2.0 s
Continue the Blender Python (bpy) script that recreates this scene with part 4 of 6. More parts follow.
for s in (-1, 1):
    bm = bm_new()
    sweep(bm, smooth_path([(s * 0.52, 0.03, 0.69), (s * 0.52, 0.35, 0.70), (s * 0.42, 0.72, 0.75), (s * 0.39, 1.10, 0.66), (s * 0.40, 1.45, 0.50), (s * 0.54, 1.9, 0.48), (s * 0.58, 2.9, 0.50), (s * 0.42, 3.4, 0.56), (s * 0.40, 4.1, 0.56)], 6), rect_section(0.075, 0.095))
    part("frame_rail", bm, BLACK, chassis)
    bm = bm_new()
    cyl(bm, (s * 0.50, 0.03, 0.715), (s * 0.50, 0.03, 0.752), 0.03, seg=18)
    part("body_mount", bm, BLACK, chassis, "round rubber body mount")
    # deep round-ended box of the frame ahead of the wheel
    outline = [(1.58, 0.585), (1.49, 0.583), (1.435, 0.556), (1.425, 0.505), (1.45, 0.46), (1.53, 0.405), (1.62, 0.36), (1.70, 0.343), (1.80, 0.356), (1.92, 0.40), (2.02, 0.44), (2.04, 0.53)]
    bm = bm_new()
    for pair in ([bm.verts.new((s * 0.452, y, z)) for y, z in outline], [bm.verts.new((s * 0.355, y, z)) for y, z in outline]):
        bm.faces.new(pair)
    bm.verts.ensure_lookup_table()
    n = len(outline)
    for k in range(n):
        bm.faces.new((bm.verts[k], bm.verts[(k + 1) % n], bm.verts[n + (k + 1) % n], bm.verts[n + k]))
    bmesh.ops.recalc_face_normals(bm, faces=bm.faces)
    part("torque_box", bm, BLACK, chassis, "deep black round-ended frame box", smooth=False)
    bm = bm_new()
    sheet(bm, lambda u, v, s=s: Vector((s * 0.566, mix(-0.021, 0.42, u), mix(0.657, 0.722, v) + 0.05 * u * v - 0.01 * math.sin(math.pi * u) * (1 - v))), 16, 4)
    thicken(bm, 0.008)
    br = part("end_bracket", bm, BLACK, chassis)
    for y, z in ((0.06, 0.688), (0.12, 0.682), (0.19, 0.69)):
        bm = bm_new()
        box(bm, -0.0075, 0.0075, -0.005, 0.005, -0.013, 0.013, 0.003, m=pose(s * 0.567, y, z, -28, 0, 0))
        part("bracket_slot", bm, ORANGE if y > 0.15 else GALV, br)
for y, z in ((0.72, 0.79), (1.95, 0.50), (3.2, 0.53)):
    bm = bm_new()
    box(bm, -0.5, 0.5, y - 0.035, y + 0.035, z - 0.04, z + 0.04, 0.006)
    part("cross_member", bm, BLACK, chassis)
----
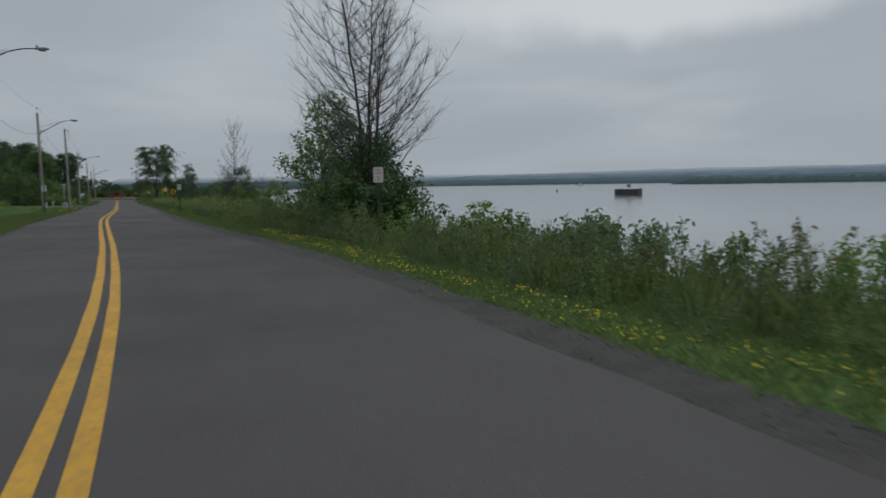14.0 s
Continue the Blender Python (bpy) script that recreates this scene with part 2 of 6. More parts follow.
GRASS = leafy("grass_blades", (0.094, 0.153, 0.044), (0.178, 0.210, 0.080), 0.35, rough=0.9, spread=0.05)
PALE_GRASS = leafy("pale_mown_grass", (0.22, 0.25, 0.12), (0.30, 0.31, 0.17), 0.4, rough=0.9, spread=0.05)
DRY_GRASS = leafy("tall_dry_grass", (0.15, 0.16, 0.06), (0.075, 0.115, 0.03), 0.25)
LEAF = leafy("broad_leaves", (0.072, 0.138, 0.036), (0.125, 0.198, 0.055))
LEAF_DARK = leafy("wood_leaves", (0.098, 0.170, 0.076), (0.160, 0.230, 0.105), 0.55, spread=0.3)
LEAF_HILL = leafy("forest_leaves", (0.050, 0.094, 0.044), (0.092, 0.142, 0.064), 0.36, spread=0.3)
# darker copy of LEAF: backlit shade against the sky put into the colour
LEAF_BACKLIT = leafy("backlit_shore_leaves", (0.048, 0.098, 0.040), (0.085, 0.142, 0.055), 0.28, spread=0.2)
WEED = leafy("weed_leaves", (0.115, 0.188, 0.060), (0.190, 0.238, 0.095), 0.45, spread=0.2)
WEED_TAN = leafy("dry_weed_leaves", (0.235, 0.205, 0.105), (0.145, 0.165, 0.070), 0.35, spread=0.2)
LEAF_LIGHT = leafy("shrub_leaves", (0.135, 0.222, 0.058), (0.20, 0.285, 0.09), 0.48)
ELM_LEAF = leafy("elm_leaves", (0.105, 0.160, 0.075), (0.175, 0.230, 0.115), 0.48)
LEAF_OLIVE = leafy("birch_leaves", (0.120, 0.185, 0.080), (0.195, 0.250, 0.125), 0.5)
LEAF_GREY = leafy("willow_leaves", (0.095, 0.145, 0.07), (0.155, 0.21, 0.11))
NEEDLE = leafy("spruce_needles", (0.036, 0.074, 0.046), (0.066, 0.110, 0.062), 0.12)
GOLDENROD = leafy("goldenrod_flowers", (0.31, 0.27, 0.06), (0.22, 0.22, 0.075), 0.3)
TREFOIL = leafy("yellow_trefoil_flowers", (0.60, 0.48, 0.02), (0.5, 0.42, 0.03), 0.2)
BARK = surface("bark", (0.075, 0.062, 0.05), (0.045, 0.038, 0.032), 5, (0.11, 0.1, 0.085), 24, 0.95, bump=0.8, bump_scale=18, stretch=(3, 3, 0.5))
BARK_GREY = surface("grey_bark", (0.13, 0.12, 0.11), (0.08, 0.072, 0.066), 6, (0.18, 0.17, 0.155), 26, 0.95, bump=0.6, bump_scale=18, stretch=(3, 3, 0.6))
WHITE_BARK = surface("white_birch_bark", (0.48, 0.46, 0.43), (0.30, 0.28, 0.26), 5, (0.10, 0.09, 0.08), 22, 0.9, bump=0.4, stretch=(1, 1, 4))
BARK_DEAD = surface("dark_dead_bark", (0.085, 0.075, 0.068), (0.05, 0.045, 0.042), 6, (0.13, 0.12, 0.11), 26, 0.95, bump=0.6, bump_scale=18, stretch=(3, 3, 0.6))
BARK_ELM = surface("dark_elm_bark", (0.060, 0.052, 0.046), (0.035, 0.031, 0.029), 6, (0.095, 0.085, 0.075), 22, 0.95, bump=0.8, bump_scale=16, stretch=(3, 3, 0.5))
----
§ Set exercise:
The lines to collect are those holding the string "scene"; copy them all.

§ Task response:
Continue the Blender Python (bpy) script that recreates this scene with part 4 of 6. More parts follow.
Continue the Blender Python (bpy) script that recreates this scene with part 2 of 6. More parts follow.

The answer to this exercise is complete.